I tried to construct code that was misleading using ASCII-incompatible-encodings but couldn't do it in practice (no ASCII-incompatible encodings have a pack directive ASCII byte that is encoded as a printable character.)
But I could demonstrate at least some strange behaviour:
p ['foo'].pack('u').encoding # => #<Encoding:US-ASCII>
p ['foo'].pack('u'.encode('UTF-32BE')).encoding # => #<Encoding:ASCII-8BIT>
This is because the NUL characters in the second one (which aren't really NUL characters - they're part of the directive characters) explicitly trigger the encoding to change to binary.
There is a warning, but the warning is only for unexpected directives. How about disallowing or warning for non-ascii compatible format strings?
Updated by chrisseaton (Chris Seaton) about 2 years ago
Possibly we should raise an exception if the string is not ascii_only?
Updated by byroot (Jean Boussier) about 2 years ago
I agree that at the very least the unknown pack directive
warning should be made non-verbose (displayed even with $VERBOSE=false
, and would make sense as ArgumentError
.
Updated by Eregon (Benoit Daloze) almost 2 years ago
Agreed, I think it should be ArgumentError since it's otherwise silently ignoring characters in the pack format string.

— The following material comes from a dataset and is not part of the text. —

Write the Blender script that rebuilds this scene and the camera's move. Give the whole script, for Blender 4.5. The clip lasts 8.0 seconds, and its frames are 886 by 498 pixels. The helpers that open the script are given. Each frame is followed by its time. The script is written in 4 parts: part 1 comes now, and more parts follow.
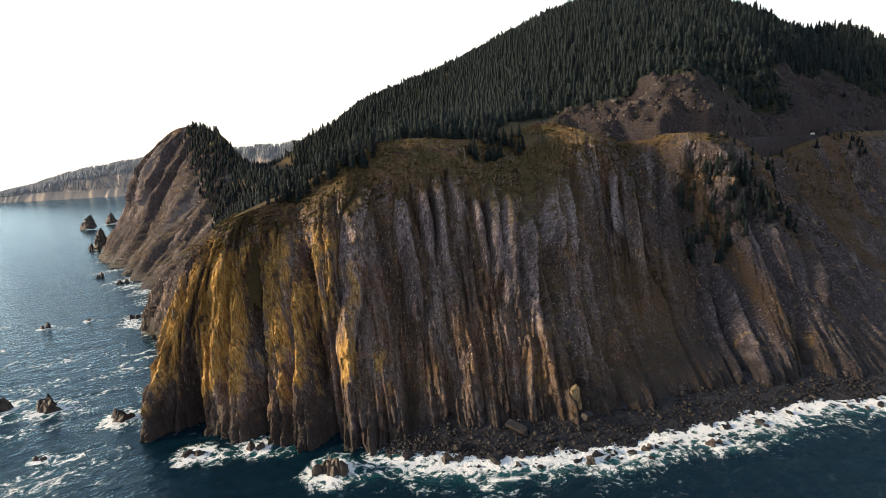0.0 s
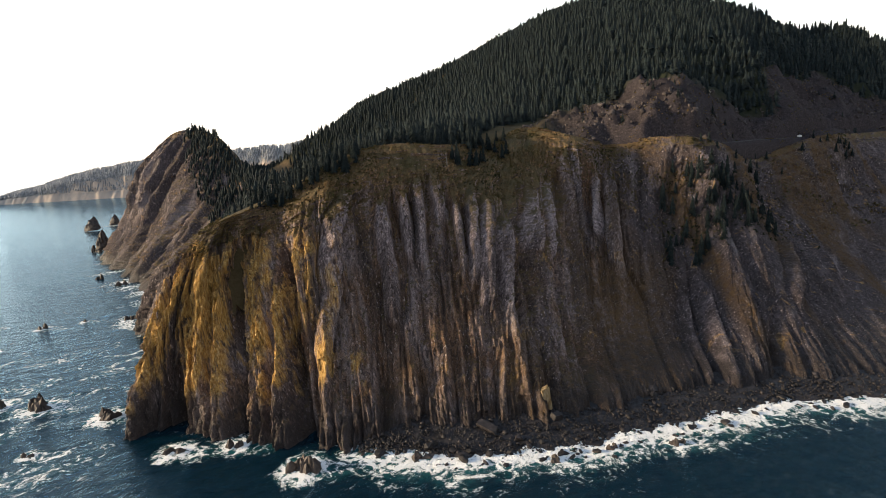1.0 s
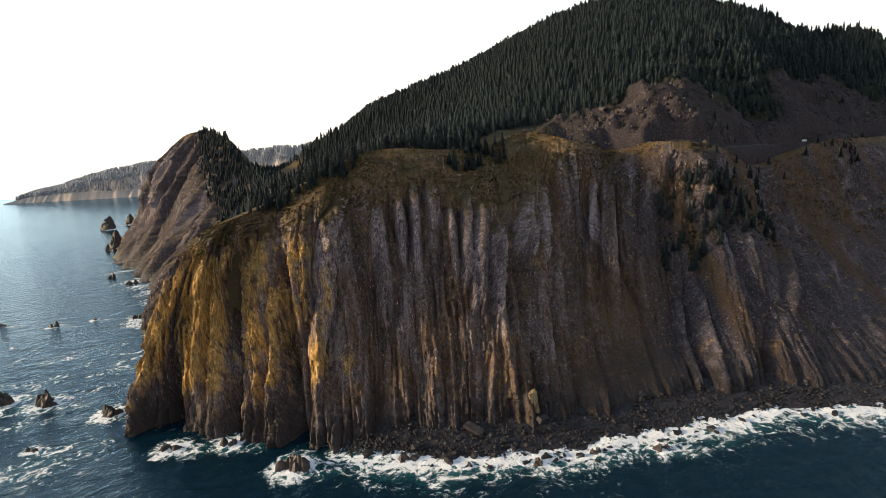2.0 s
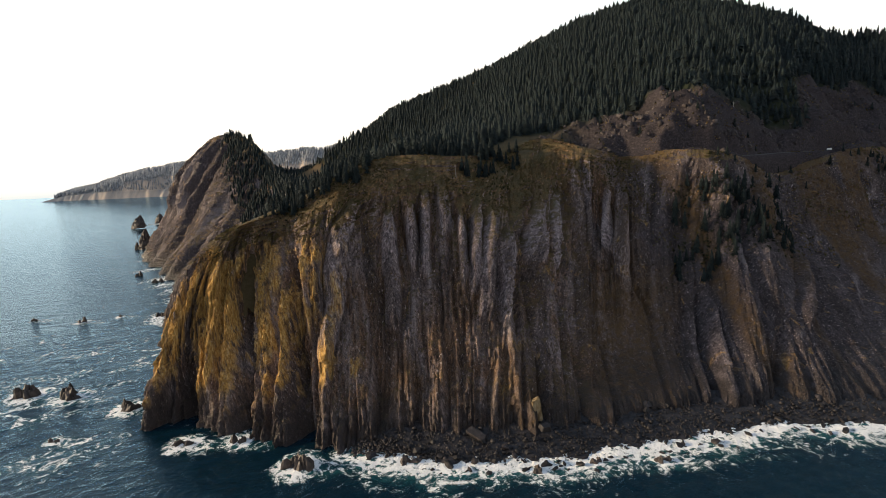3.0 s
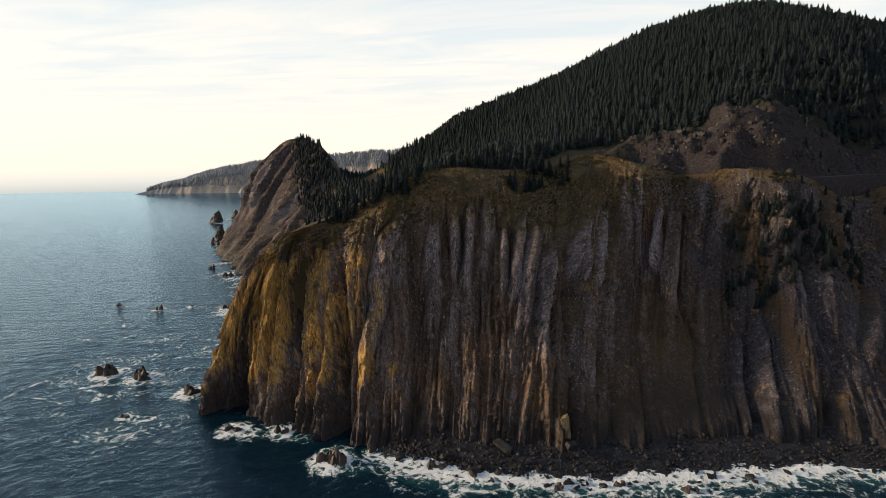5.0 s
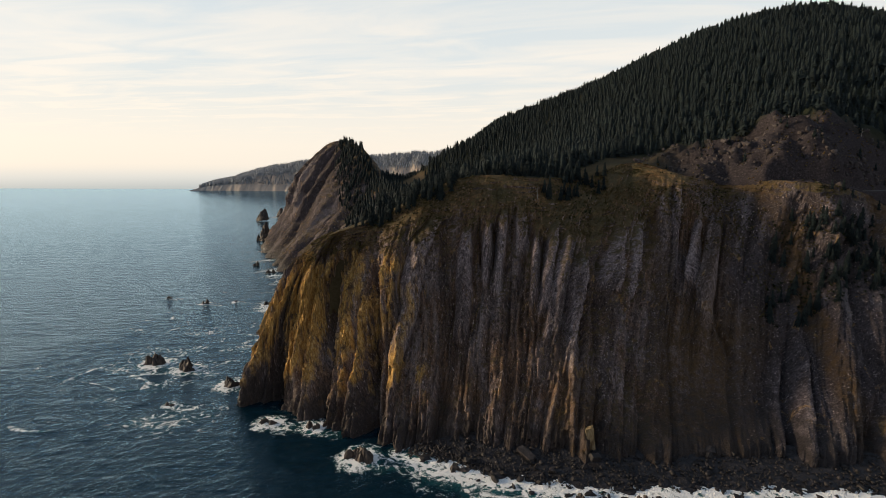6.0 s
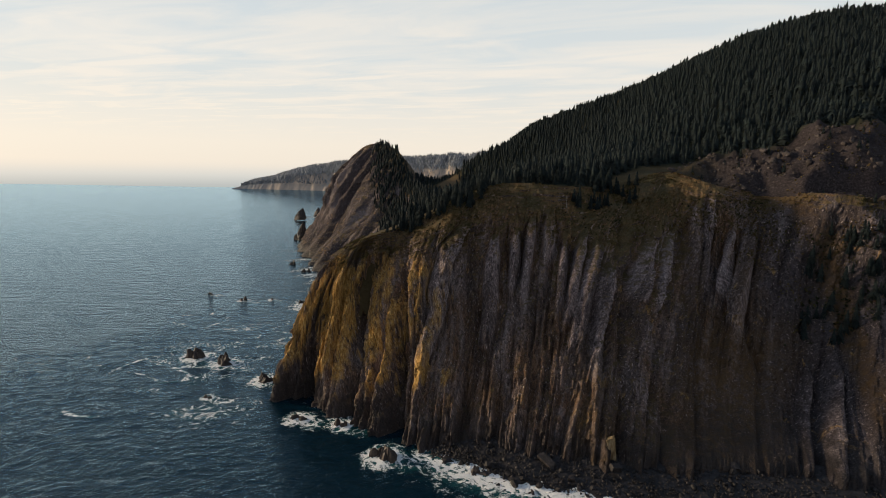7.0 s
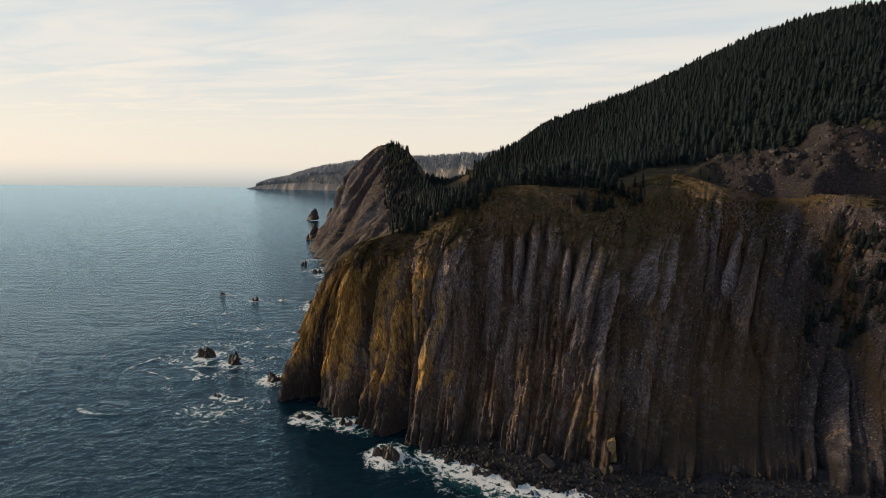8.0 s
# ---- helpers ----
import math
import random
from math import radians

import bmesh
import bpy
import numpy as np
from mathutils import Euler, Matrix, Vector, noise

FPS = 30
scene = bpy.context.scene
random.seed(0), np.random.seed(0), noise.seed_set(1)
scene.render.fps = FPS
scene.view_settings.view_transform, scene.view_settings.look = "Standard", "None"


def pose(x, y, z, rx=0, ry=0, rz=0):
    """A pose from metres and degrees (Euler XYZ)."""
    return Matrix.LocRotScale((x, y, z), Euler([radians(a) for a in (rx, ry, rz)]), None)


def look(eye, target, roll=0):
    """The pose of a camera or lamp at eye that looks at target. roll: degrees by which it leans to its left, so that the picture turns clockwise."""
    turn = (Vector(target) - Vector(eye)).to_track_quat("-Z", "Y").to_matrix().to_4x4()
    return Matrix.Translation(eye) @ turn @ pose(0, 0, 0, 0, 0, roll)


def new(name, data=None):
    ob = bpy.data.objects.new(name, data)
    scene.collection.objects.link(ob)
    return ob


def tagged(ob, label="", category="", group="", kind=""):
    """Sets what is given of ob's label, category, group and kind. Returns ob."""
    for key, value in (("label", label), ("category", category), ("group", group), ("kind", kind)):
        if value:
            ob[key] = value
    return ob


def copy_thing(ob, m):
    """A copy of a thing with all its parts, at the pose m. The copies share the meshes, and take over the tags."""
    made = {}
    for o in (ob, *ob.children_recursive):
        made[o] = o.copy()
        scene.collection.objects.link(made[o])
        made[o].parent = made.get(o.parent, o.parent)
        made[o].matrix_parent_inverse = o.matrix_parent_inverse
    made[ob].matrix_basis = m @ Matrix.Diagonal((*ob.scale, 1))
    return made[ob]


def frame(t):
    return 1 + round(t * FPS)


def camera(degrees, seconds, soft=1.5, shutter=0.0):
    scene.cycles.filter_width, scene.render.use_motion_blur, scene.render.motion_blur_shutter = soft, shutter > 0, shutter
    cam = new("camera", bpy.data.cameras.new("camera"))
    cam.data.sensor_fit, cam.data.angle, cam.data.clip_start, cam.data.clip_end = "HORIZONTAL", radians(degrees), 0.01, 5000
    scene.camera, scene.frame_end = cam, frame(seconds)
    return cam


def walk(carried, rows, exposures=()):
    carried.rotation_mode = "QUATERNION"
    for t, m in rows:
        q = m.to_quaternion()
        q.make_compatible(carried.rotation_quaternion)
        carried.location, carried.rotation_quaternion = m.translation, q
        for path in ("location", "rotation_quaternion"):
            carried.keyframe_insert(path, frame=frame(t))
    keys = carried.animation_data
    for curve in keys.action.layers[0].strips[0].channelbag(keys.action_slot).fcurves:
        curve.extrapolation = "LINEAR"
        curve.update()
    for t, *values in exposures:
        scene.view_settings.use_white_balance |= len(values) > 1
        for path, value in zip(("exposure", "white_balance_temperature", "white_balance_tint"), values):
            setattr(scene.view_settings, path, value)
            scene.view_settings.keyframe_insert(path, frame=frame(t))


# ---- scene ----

A non-verbose warning is better than the current state if ArgumentError is deemed too incompatible.
Here is real case where the silent warning caused confusion for [1].pack('<L')
: https://github.com/oracle/truffleruby/issues/2791
EDIT: extracted to #19150
Updated by nobu (Nobuyoshi Nakada) almost 2 years ago
chrisseaton (Chris Seaton) wrote in #note-1:
Possibly we should raise an exception if the string is not
ascii_only?
I think you want to mean "if the string is not ASCII-compatible".
Updated by chrisseaton (Chris Seaton) almost 2 years ago
I think you want to mean "if the string is not ASCII-compatible".
Can you explain why?
I think a string is only a valid pack format string if it is ascii_only?
- if it isn't ascii_only?
then there is a silent warning and the output encoding is changed. We're proposing raising an error up front if the string is not ascii_only?
.
Updated by alanwu (Alan Wu) almost 2 years ago
Checking ascii_only?
would reject non-ascii comments which are fine:
p [2, 89].pack(<<~PACK)
C # 🚗
c
PACK
p [2, 89].pack('Cc')
# Same output
Updated by Eregon (Benoit Daloze) almost 2 years ago
- Related to Bug #19150: pack/unpack silently ignores unknown directives added
Updated by matz (Yukihiro Matsumoto) almost 2 years ago
Template strings should be ASCII compatible, exceptions otherwise.
Matz.
Updated by nobu (Nobuyoshi Nakada) almost 2 years ago
- Status changed from Open to Closed
Applied in changeset git|9869bd1d612b489df806cf95bcb56965a02424e0.
[Bug #19108] Check for the encoding of pack/unpack format